Zip 'N' Zap is another puzzle game from the prolific Jonathan Bristow, who is already known under the alias Twilighte as the creator of Magnetix, Zebulon and half a dozen more games. This time it's a game where two players can play simultaneously by sharing the keyboard.
As usual with Twilighte titles, the first reaction is one of shock; Zip 'N' Zap's presentation screens simply shows off for the first time in an Oric game a long 3 channel digital soundtrack. The music composition itself will not necessarily fit everybody's taste, but it's a nice touch anyway. This screen is composed of a nice hi-res inlay (Twilighte's signature) with the name of the game on the top, while the bottom part (in text mode) presents the keys that can be used as well as the meaning of the various tiles that can be encountered during the game. Setting the game for one player, pressing space, the music stops and the game begins.

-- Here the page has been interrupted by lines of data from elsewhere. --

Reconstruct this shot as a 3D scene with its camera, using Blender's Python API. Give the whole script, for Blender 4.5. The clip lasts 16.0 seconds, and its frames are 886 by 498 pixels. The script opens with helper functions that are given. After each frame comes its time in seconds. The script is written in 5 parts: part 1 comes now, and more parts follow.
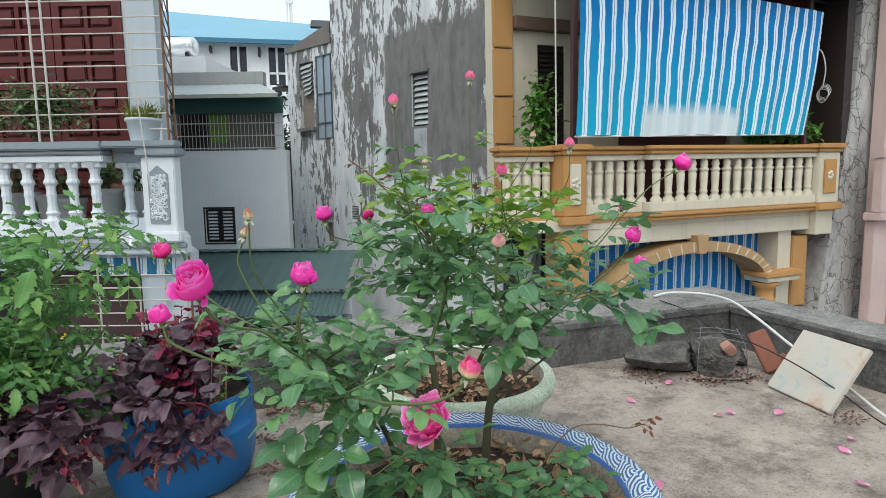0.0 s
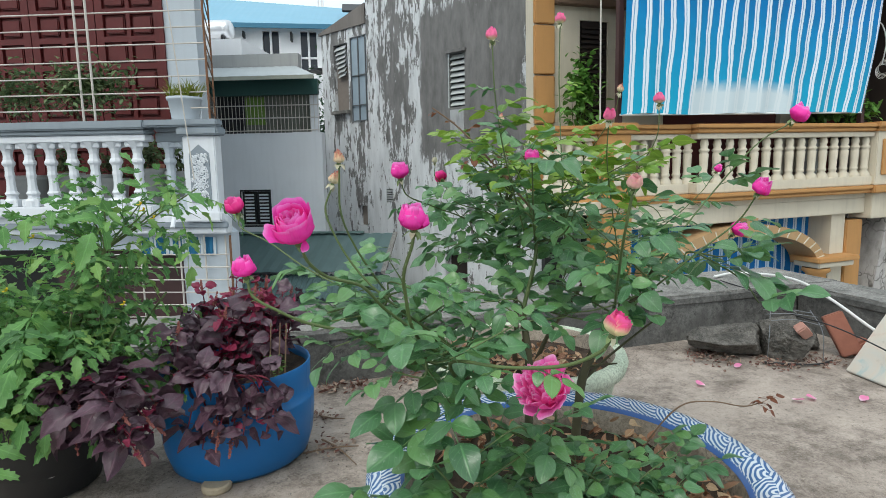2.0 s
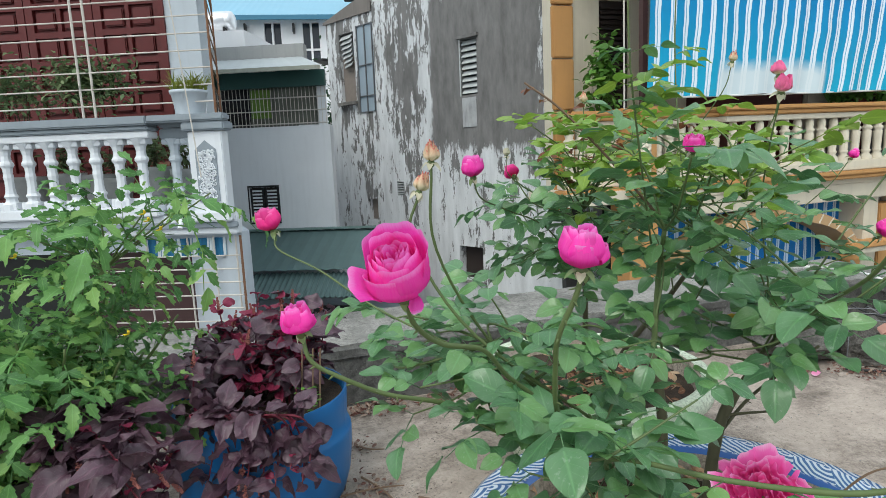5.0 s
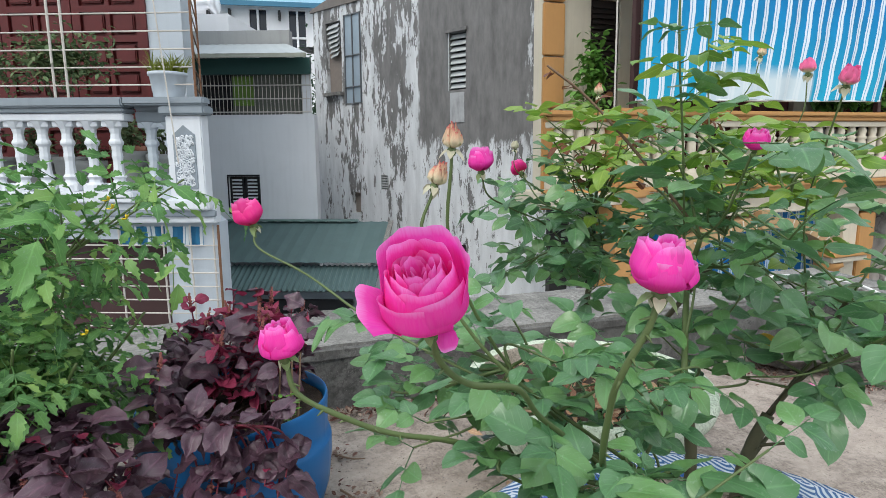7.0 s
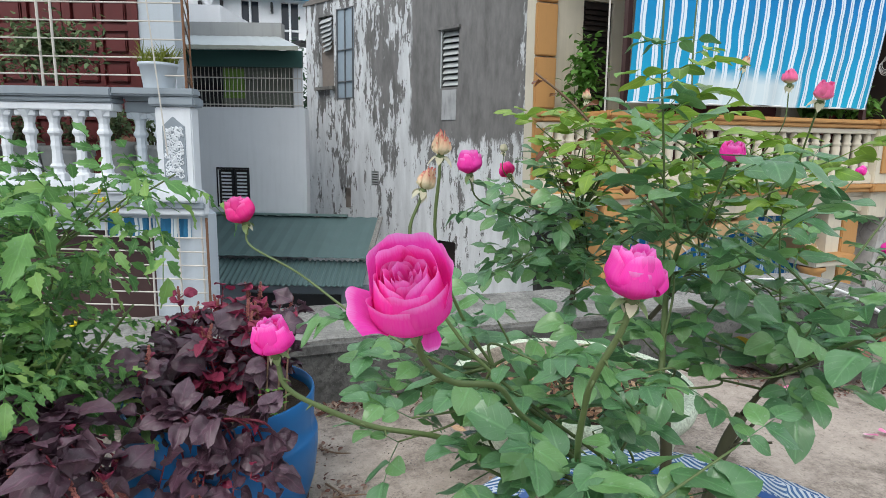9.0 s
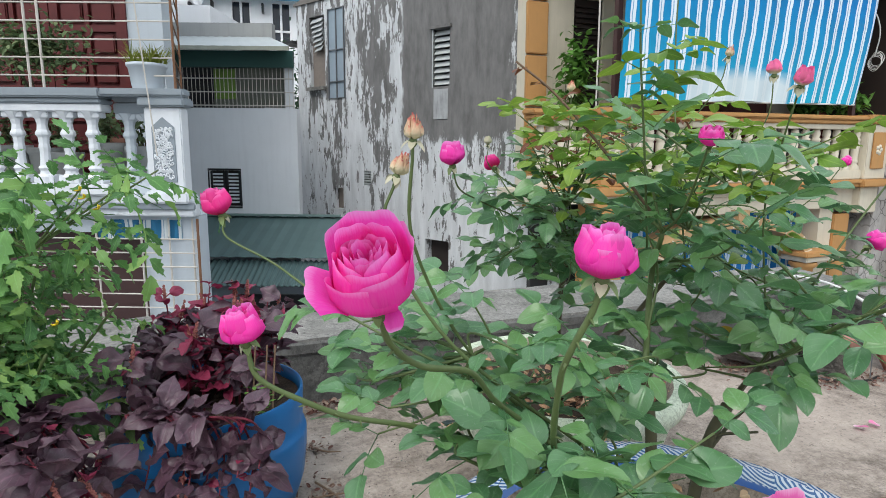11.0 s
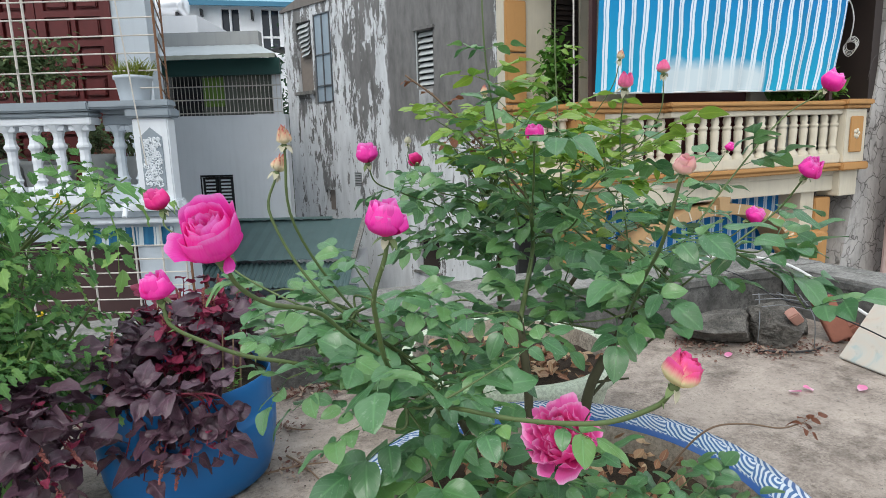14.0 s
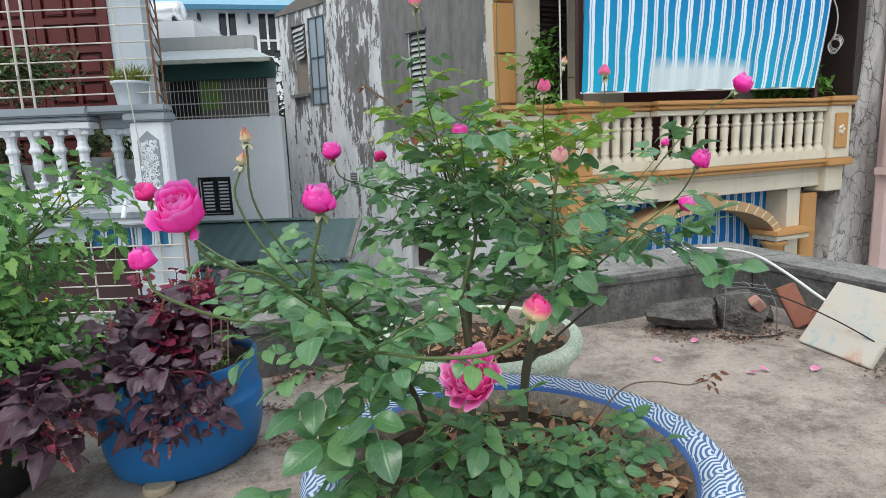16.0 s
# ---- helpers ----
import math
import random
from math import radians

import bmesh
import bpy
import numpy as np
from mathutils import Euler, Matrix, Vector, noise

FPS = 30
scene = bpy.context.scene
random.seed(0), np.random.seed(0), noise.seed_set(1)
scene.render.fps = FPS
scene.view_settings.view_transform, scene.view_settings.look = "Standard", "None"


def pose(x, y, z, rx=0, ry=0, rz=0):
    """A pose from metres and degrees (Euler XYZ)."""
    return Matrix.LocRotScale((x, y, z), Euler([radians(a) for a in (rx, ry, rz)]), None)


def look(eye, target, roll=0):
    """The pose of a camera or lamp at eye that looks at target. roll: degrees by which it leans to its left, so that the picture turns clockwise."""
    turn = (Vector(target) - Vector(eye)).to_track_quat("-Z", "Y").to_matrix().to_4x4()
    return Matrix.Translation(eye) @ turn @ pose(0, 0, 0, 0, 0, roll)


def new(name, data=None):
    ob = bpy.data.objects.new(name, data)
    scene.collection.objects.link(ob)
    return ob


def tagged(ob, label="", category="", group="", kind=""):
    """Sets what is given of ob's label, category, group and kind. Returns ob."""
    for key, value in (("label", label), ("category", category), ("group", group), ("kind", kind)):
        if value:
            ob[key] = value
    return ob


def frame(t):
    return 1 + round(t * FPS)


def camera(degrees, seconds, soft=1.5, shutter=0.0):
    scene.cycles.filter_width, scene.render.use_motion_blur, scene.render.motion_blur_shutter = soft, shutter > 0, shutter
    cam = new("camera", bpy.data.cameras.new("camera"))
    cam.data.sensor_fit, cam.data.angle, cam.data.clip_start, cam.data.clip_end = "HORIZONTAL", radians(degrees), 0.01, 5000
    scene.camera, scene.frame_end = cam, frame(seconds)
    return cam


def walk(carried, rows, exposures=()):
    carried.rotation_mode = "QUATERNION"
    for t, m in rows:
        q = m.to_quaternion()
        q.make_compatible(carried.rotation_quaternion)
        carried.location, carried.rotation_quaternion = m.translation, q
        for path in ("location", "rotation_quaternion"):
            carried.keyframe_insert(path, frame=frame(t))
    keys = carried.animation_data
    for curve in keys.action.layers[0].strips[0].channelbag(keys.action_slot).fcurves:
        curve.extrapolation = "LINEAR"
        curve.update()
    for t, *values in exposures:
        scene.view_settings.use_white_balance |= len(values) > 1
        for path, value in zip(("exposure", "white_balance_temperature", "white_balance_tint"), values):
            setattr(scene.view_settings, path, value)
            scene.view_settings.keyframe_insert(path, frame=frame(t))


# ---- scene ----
cam = camera(75.0, 16.0, 0.65)
PATH = [
    (0, (0.047, 0.07, 1.043), (0.015, 2.056, 0.808), -0.8),
    (0.5, (0.022, 0.062, 1.029), (-0.038, 2.047, 0.795), -0.7),
    (1, (0.003, 0.065, 1.018), (-0.08, 2.048, 0.773), -0.7),
    (1.5, (-0.03, 0.116, 0.984), (-0.141, 2.096, 0.721), -0.7),
    (2, (-0.09, 0.175, 0.97), (-0.218, 2.151, 0.692), -0.9),
    (2.5, (-0.142, 0.249, 0.977), (-0.28, 2.223, 0.687), -0.7),
    (3, (-0.167, 0.321, 0.978), (-0.311, 2.293, 0.681), -1.3),
    (3.5, (-0.183, 0.367, 0.973), (-0.331, 2.339, 0.676), -2.0),
    (4, (-0.201, 0.394, 0.976), (-0.352, 2.365, 0.674), -2.4),
    (4.5, (-0.229, 0.425, 0.982), (-0.381, 2.396, 0.676), -2.4),
    (7, (-0.297, 0.572, 0.975), (-0.378, 2.544, 0.649), -0.2),
    (7.5, (-0.28, 0.582, 0.97), (-0.349, 2.554, 0.644), 0.5),
    (8, (-0.295, 0.568, 0.979), (-0.35, 2.539, 0.648), 0.9),
    (10.5, (-0.286, 0.548, 0.985), (-0.314, 2.519, 0.647), 0.8),
    (11, (-0.276, 0.559, 0.97), (-0.3, 2.53, 0.634), 0.6),
    (11.5, (-0.268, 0.549, 0.975), (-0.294, 2.52, 0.637), 0.4),
    (12, (-0.274, 0.54, 0.972), (-0.297, 2.511, 0.635), 0.5),
    (12.5, (-0.267, 0.523, 0.973), (-0.293, 2.494, 0.633), 0.1),
    (13, (-0.214, 0.491, 0.969), (-0.243, 2.462, 0.63), 0.1),
    (13.5, (-0.155, 0.441, 0.971), (-0.184, 2.412, 0.63), -0.8),
    (14, (-0.117, 0.39, 0.969), (-0.144, 2.36, 0.629), -1.5),
    (14.5, (-0.097, 0.325, 0.975), (-0.118, 2.295, 0.632), -1.7),
    (15, (-0.073, 0.284, 0.97), (-0.097, 2.255, 0.63), -1.8),
    (15.5, (-0.037, 0.264, 0.97), (-0.064, 2.235, 0.631), -2.0),
    (16, (-0.021, 0.237, 0.959), (-0.049, 2.208, 0.621), -2.1),
]
walk(cam, [(t, look(eye, target, roll)) for t, eye, target, roll in PATH], [(0.0, -0.08, 6500, 4), (4.5, 0.0, 6500, 4), (7.0, 0.08, 6500, 8), (13.0, 0.06, 6500, 8), (16.0, 0.0, 6500, 7)])

GROUND = -3.4

# world and light: a bright overcast afternoon
world = bpy.data.worlds.new("overcast_sky")
scene.world = world
world.use_nodes = True
wn, wl = world.node_tree.nodes, world.node_tree.links
sky = wn.new("ShaderNodeTexSky")
sky.sky_type, sky.sun_disc = "NISHITA", False
sky.sun_elevation, sky.sun_rotation = radians(52), radians(200)
sky.air_density, sky.dust_density, sky.ozone_density = 1.0, 6.0, 1.5
haze = wn.new("ShaderNodeMix")
haze.data_type = "RGBA"
haze.inputs[0].default_value = 0.72
haze.inputs[7].default_value = (8.6, 9.4, 10.2, 1)
wl.new(sky.outputs[0], haze.inputs[6])
wl.new(haze.outputs[2], wn["Background"].inputs[0])
wn["Background"].inputs[1].default_value = 0.155
sun = new("sun", bpy.data.lights.new("sun", "SUN"))
sun.data.energy, sun.data.angle, sun.data.color = 1.3, radians(30), (1.0, 0.985, 0.96)
sun.matrix_world = look((-3, -8, 13), (0, 0, 0))


# ---- materials ----
def material(name, rough=0.8, metal=0.0, spec=0.4):
    m = bpy.data.materials.new(name)
    m.use_nodes = True
    b = m.node_tree.nodes["Principled BSDF"]
    b.inputs["Roughness"].default_value, b.inputs["Metallic"].default_value = rough, metal
    b.inputs["Specular IOR Level"].default_value = spec
    return m, m.node_tree.nodes, m.node_tree.links, b


def ramp(nodes, stops):
    r = nodes.new("ShaderNodeValToRGB")
    while len(r.color_ramp.elements) < len(stops):
        r.color_ramp.elements.new(0.5)
    for e, (p, c) in zip(r.color_ramp.elements, stops):
        e.position, e.color = p, (*c, 1) if len(c) == 3 else c
    return r


def coords(nodes, links, scale=(1, 1, 1), turn=(0, 0, 0), kind="Object"):
    c, m = nodes.new("ShaderNodeTexCoord"), nodes.new("ShaderNodeMapping")
    m.inputs["Scale"].default_value = scale
    m.inputs["Rotation"].default_value = turn
    links.new(c.outputs[kind], m.inputs[0])
    return m.outputs[0]


def noisy(nodes, links, vec, scale, detail=5.0, rough=0.6, warp=0.0):
    n = nodes.new("ShaderNodeTexNoise")
    n.inputs["Scale"].default_value, n.inputs["Detail"].default_value = scale, detail
    n.inputs["Roughness"].default_value, n.inputs["Distortion"].default_value = rough, warp
    links.new(vec, n.inputs["Vector"])
    return n.outputs["Fac"]


def mixed(nodes, links, fac, a, b, mode="MIX"):
    m = nodes.new("ShaderNodeMix")
    m.data_type, m.blend_type = "RGBA", mode
    for sock, v in ((m.inputs[0], fac), (m.inputs[6], a), (m.inputs[7], b)):
        if isinstance(v, (int, float)):
            sock.default_value = v
        elif isinstance(v, tuple):
            sock.default_value = (*v, 1)
        else:
            links.new(v, sock)
    return m.outputs[2]


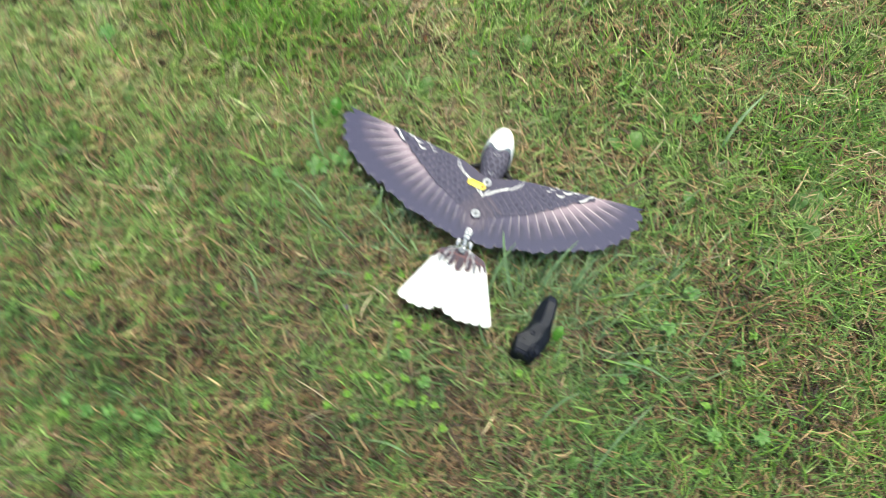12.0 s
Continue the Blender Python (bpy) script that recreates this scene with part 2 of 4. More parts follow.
FLIGHT = foam_print("printed_flight_feather", flight_print, 0.55, 0.16)
COVERT = foam_print("printed_covert_feather", covert_print, 0.55, 0.14)
PANEL = foam_print("printed_dark_foam", panel_print, 0.55, 0.16)
CENTRE = foam_print("printed_back_plumage", centre_print, 0.55, 0.14)
NECK = foam_print("printed_neck_plumage", neck_print, 0.6, 0.16)
TAILBASE = foam_print("printed_tail_base", tail_base_print, 0.5, 0.16)
WHITE_FOAM = foam_print("white_foam", lambda k: k.ramp(k.noise(40, 3), [(0.3, (0.8, 0.8, 0.8)), (0.7, (0.87, 0.87, 0.86))]), 0.6)
PINK_INK = foam_print("pale_pink_ink", lambda k: k.ramp(k.noise(300, 2), [(0.3, (0.17, 0.14, 0.16)), (0.7, (0.25, 0.21, 0.235))]), 0.5, 0.16)
WHITE_INK = foam_print("white_ink", lambda k: k.ramp(k.noise(300, 2), [(0.3, (0.62, 0.61, 0.6)), (0.7, (0.82, 0.82, 0.82))]), 0.5)
YELLOW = foam_print("yellow_label", lambda k: k.ramp(k.noise(120, 2), [(0.3, (0.75, 0.6, 0.02)), (0.7, (0.85, 0.72, 0.04))]), 0.35, 0.5)
ORANGE = Mat("orange_print", 0.45).color((0.6, 0.22, 0.06)).m
BEAK = Mat("yellow_beak", 0.4).color((0.75, 0.5, 0.04)).m
NYLON = Mat("white_nylon", 0.35, 0.5).color((0.82, 0.83, 0.85)).m
k = Mat("clear_plastic", 0.12, 0.5)
k.b.inputs["Transmission Weight"].default_value = 0.3
CLEAR = k.color((0.84, 0.87, 0.91)).m
k = Mat("smoky_clear_plastic", 0.1, 0.6)
k.b.inputs["Transmission Weight"].default_value = 0.75
SMOKY = k.color((0.78, 0.81, 0.86)).m
GREY_PRINT = Mat("grey_recess", 0.3).color((0.33, 0.34, 0.37)).m
WIRE = Mat("clear_wire", 0.2, 0.6).color((0.74, 0.75, 0.78)).m
STEEL = Mat("screw_steel", 0.3, 0.5, 0.9).color((0.22, 0.23, 0.25)).m
BLACK_PART = Mat("black_nylon", 0.5).color((0.012, 0.012, 0.013)).m


def black_plastic():
    k = Mat("black_remote_plastic", 0.4, 0.2)
    c = k.ramp(k.noise(70, 4), [(0.3, (0.009, 0.0108, 0.019)), (0.7, (0.0142, 0.0168, 0.029))])
    scuff = k.ramp(k.noise(25, 5, 0.7), [(0.62, (0, 0, 0)), (0.75, (1, 1, 1))])
    k.color(k.mix(k.math("MULTIPLY", scuff, 0.35), c, (0.034, 0.037, 0.046)))
    k.put(k.b, "Roughness", k.ramp(k.noise(40, 4), [(0.3, (0.42, 0.42, 0.42)), (0.7, (0.56, 0.56, 0.56))]))
    return k.bump(k.noise(2200, 2), 0.1, 0.0002).m


REMOTE = black_plastic()
# paler grey paints in the light that edges catch; vent slots share it
PALE_EDGE = Mat("pale_edge_plastic", 0.5, 0.3).color((0.05, 0.053, 0.062)).m


# ---------- mesh helpers ----------
def mesh_of(name, verts, faces, mat, uvs=None, smooth=True, attrs=None):
    me = bpy.data.meshes.new(name)
    me.from_pydata([tuple(v) for v in verts], [], faces)
    if uvs is not None:
        layer = me.uv_layers.new(name="UVMap")
        vi = np.zeros(len(me.loops), dtype=np.int32)
        me.loops.foreach_get("vertex_index", vi)
        layer.data.foreach_set("uv", np.asarray(uvs, dtype=np.float32)[vi].ravel())
    for key, value in (attrs or {}).items():
        a = me.attributes.new(key, "FLOAT", "POINT")
        a.data.foreach_set("value", np.full(len(verts), value, dtype=np.float32))
    if smooth:
        me.polygons.foreach_set("use_smooth", np.ones(len(me.polygons), dtype=bool))
    me.materials.append(mat)
    me.update()
    return me


def part(name, me, parent, label=""):
    ob = new(name, me)
    ob.parent = parent
    return tagged(ob, label) if label else ob


def thing(name, place, label, category, group=""):
    ob = new(name)
    ob.empty_display_size = 0.01
    ob.location = place
    return tagged(ob, label, category, group)


def slab(grid, thick, uv=None):
    """A thin solid over a grid of points (rows along, columns across)."""
    g = np.asarray(grid, dtype=float)
    nv, nu = g.shape[:2]
    top = g.reshape(-1, 3)
    low = top - np.array([0, 0, thick])
    faces = []
    n = nu * nv
    for a in range(nv - 1):
        for b in range(nu - 1):
            i = a * nu + b
            faces.append((i, i + 1, i + nu + 1, i + nu))
            faces.append((n + i, n + i + nu, n + i + nu + 1, n + i + 1))
    rim = [b for b in range(nu)] + [a * nu + nu - 1 for a in range(1, nv)] + [(nv - 1) * nu + b for b in range(nu - 2, -1, -1)] + [a * nu for a in range(nv - 2, 0, -1)]
    for i, j in zip(rim, rim[1:] + rim[:1]):
        faces.append((j, i, n + i, n + j))
    if uv is None:
        uv = np.stack(np.meshgrid(np.linspace(0, 1, nu), np.linspace(0, 1, nv)), -1)
    uv = np.asarray(uv).reshape(-1, 2)
    return np.vstack([top, low]), faces, np.vstack([uv, uv])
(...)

The game area is formed of long path covered with tiles covered with different patterns. Our character, Zip (or Zap if you play as the second player) is typical: circular, two eyes and a mouth. He could have been a cousin of Pac-Man, Dizzy or Bombuzal. Zip's objective is to leave the starting tile and move to the exit tile (with a spiral design on it) while being sure that all of the intermediate tiles have been gone through the appropriate number of times. When the count on a tile reaches zero, it falls away from the screen and disappear after few seconds so Zip had better continue moving. Some of the tiles are rock solid and afford a pause in order to plan the next movement.
Of course, if it was made only of numbered tiles, it would have been easy. The problem is that you also have teleporters, some special tiles makes some new tiles appear and other things like this that makes you scratch the back of your head and think...
On the small detail side, as usual Twilighte managed to add things here and there to keep the player interested. The background is not simply black but is traversed by a starfield, moving on special tiles produces nice and original digitised sounds (a little bit like in the game Worms or Lemmings: "Oh noooooo !"), the colours of the play field is different from one puzzle to another, the main sprite is animated, and the puzzle layouts are totally different depending of if you play in solo or with a friend.
As far as the difficulty is concerned, the few first puzzles are simple enough to let you learn how the whole thing work but it quickly becomes very complicated with intricate paths to follow. Fortunately you generally manage to find the right solution quite quickly after a few attempts so it does not feel like the game has been made to frustrate the player.
Since some Oric owners are still playing on black and white TV sets using the RF modulator, I'd like to point out that playing Zip 'N' Zap on this kind of setup can be quite problematic since some of the colours schemes used on the puzzles appear as light grey on a slightly darker light grey, meaning that you can't see at all the details on the tiles. Apart from this, the fact that the game is available either in Tape of Disk format makes it usable for any Oric owner. In the end, Zip 'N' Zap can be considered as a very enjoyable and well thought puzzle game, and would be welcome in any Orician game collection.